6. Open Problems and Future Directions

Current research identifies multiple avenues for extending the capabilities and theoretical understanding of heterogeneous task mobility:

  • Generalized Compatibility Graphs. Extending algorithms to arbitrary, non-hierarchical agent-task capability graphs, including partial, probabilistic, or time-varying capabilities, remains a challenging direction (Prasad et al., 2018).
  • Online and Dynamic Matching. Handling truly dynamic or streaming scenarios, with online arrivals, task expiration, partial observability, and agent churn, requires further exploration of distributed, adaptive scheduling and matching techniques (Qi et al., 12 Feb 2025, Verma et al., 13 May 2025).
  • Resource Constraints and Realism. Incorporating richer models of resource constraints (battery, bandwidth, maintenance), as well as multi-modal logistics (human-robot collaborations, transfer tasks), is essential for deploying in operational settings (Verma et al., 13 May 2025).
  • Performance Tightening. Tightening the constant-factor approximation guarantees or developing FPTAS for canonical problems (e.g., reducing from a $5$-approximation to optimal, or parameterized algorithms under restricted compatibility) is an open theoretical issue (Prasad et al., 2018).
  • Adaptive Mechanism Design. Learning optimal bidding, pricing, or rescheduling strategies from operational data to further optimize allocation in decentralized online environments is a promising area (Verma et al., 13 May 2025).
  • Interplay with AI and Multi-Agent Learning.
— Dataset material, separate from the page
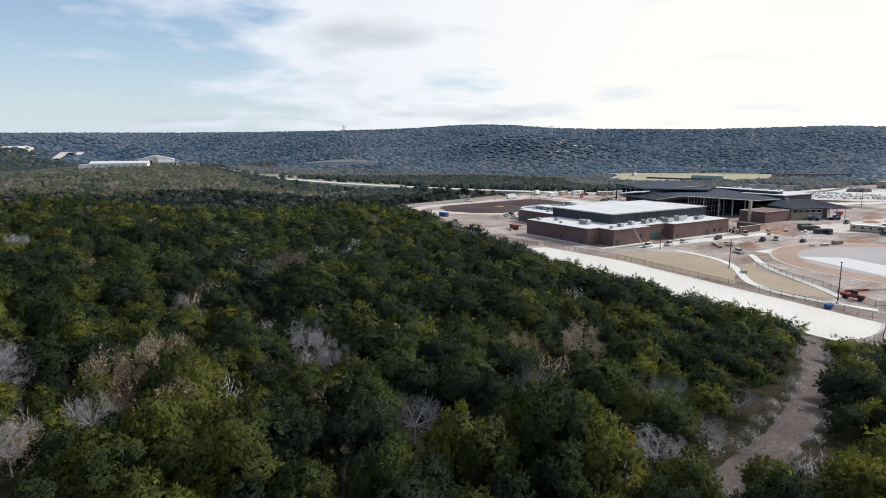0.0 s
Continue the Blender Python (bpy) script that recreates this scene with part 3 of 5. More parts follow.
def parapet_block(thing, poly, h, brick, roof_z, label=""):
    """Brick walls over a plan polygon with coping and a sunken white roof."""
    w = part("wall", prism(bmesh.new(), poly, -0.3, h), brick, thing, label)
    n = len(poly)
    cen = Vector((sum(p[0] for p in poly) / n, sum(p[1] for p in poly) / n))
    bm = bmesh.new()
    for i in range(n):
        a, b = Vector(poly[i]), Vector(poly[(i + 1) % n])
        d = (b - a).normalized()
        s = Vector((d.y, -d.x)) * 0.2
        prism(bm, [tuple(a - s - d * 0.2), tuple(b - s + d * 0.2), tuple(b + s + d * 0.2), tuple(a + s - d * 0.2)], h, h + 0.14)
    part("coping", bm, M["coping"], thing)
    return w


# gymnasium: low brick block round a tall dark hall
gym = tagged(new("gymnasium"), "brown brick gymnasium with a tall dark hall and white roofs", "building")
GP = [(0, 0), (22, 0), (22, 3.5), (37, 3.5), (37, -0.9), (77.3, -0.9), (77.3, 14.3), (13.4, 14.3), (13.4, 49), (-6.4, 49), (-6.4, 8.6), (0, 8.6)]
parapet_block(gym, GP, 6.9, M["brick"], 6.5)
bm = bmesh.new()
prism(bm, [(x * 1.0 + (0.35 if x < 40 else -0.35), y + (0.35 if y < 20 else -0.35)) for x, y in [(0, 0), (22, 0), (22, 3.5), (37, 3.5), (37, -0.9), (77.3, -0.9), (77.3, 13.6), (13.0, 13.6), (13.0, 49), (-6.4, 49), (-6.4, 8.6), (0, 8.6)]], 6.75, 6.95)
part("low_roof", bm, M["white_roof"], gym, "white membrane roof over the brick block")
hall = one_box("hall_wall", 13.5, 14, 0, 80, 53, 11.1, M["navy"], gym, "tall dark metal hall walls")
for k in range(22):
    y = 15.5 + k * 1.75
    one_box("panel_joint", 13.42, y, 7.05, 13.5, y + 0.06, 11.0, M["dark_steel"], gym)
for k in range(37):
    x = 15.2 + k * 1.75
    one_box("panel_joint", x, 13.92, 7.05, x + 0.06, 14, 11.0, M["dark_steel"], gym)
one_box("hall_roof", 13.2, 13.7, 11.1, 80.3, 53.3, 11.42, M["white_roof"], gym, "broad white roof of the hall")
bm = bmesh.new()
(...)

Advanced MARL approaches (e.g., policy transfer, communication learning) and hybrid combinations of offline planning with online RL for large-scale, highly dynamic heterogeneous mobility systems are likely to further improve scalability and adaptiveness (Chen et al., 9 Mar 2025).
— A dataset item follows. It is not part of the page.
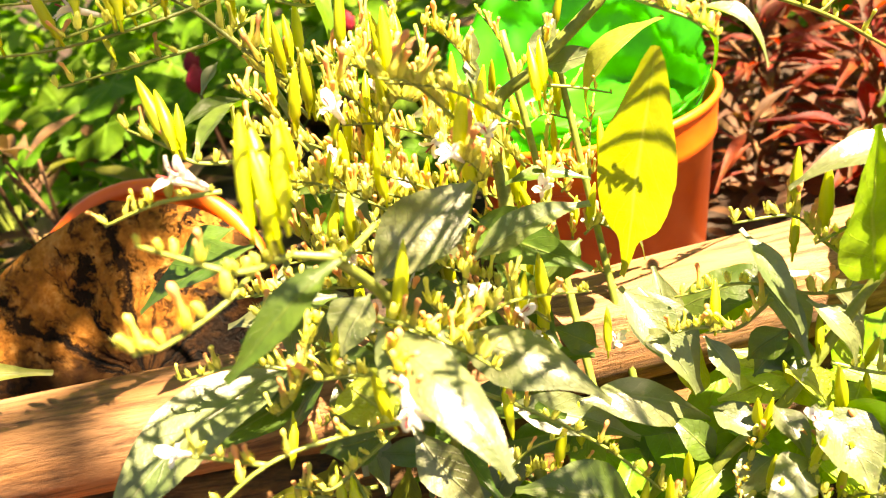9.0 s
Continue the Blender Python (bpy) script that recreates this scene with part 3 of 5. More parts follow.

7. Domain-Specific Applications

  • Robotics and Automated Logistics: Coordination of heterogeneous autonomous vehicles (ground, aerial, specialized, and generic) for time-critical deliveries, surveillance, and monitoring within structured or semi-structured environments, with strong guarantees on lateness, completion, and energy use (Verma et al., 13 May 2025, Prasad et al., 2018).
  • Mobile Edge Computing: Latency-optimal partitioning and resource scheduling for hierarchical edge-cloud systems with device- and server-layer heterogeneity in computational and communication capacities (Wang et al., 2019).
  • Mobile Crowdsensing: Risk-aware, incentive-compatible worker-task matching under fluctuating user mobility, with dynamic recruitment and path planning to maximize participation and quality under budget and delay constraints (Qi et al., 12 Feb 2025).
  • Vehicular and Edge Federated Learning: Multi-task distributed machine learning over mobile vehicular networks with decentralized control, heterogeneity in resources and data, and robust leader/bandwidth selection via MARL (Chen et al., 9 Mar 2025).
  • Network Routing and Communications: Maximizing data throughput and minimizing delay in dynamically rewiring wireless networks with mobile nodes of differing velocities, via optimal mobility-aware forwarding policy design (Gan et al., 2012).

The field of heterogeneous task mobility thus integrates algorithm design, resource allocation, compatibility modeling, and decentralized control, under the unifying challenge of agent and task heterogeneity in spatiotemporally dynamic environments. Recent developments provide strong foundational guarantees and practical methodologies validated in realistic simulations and application domains. Key open problems include generalizing compatibility, enhancing adaptiveness, integrating richer learning and planning algorithms, and theoretically tightening the performance bounds found in current solutions.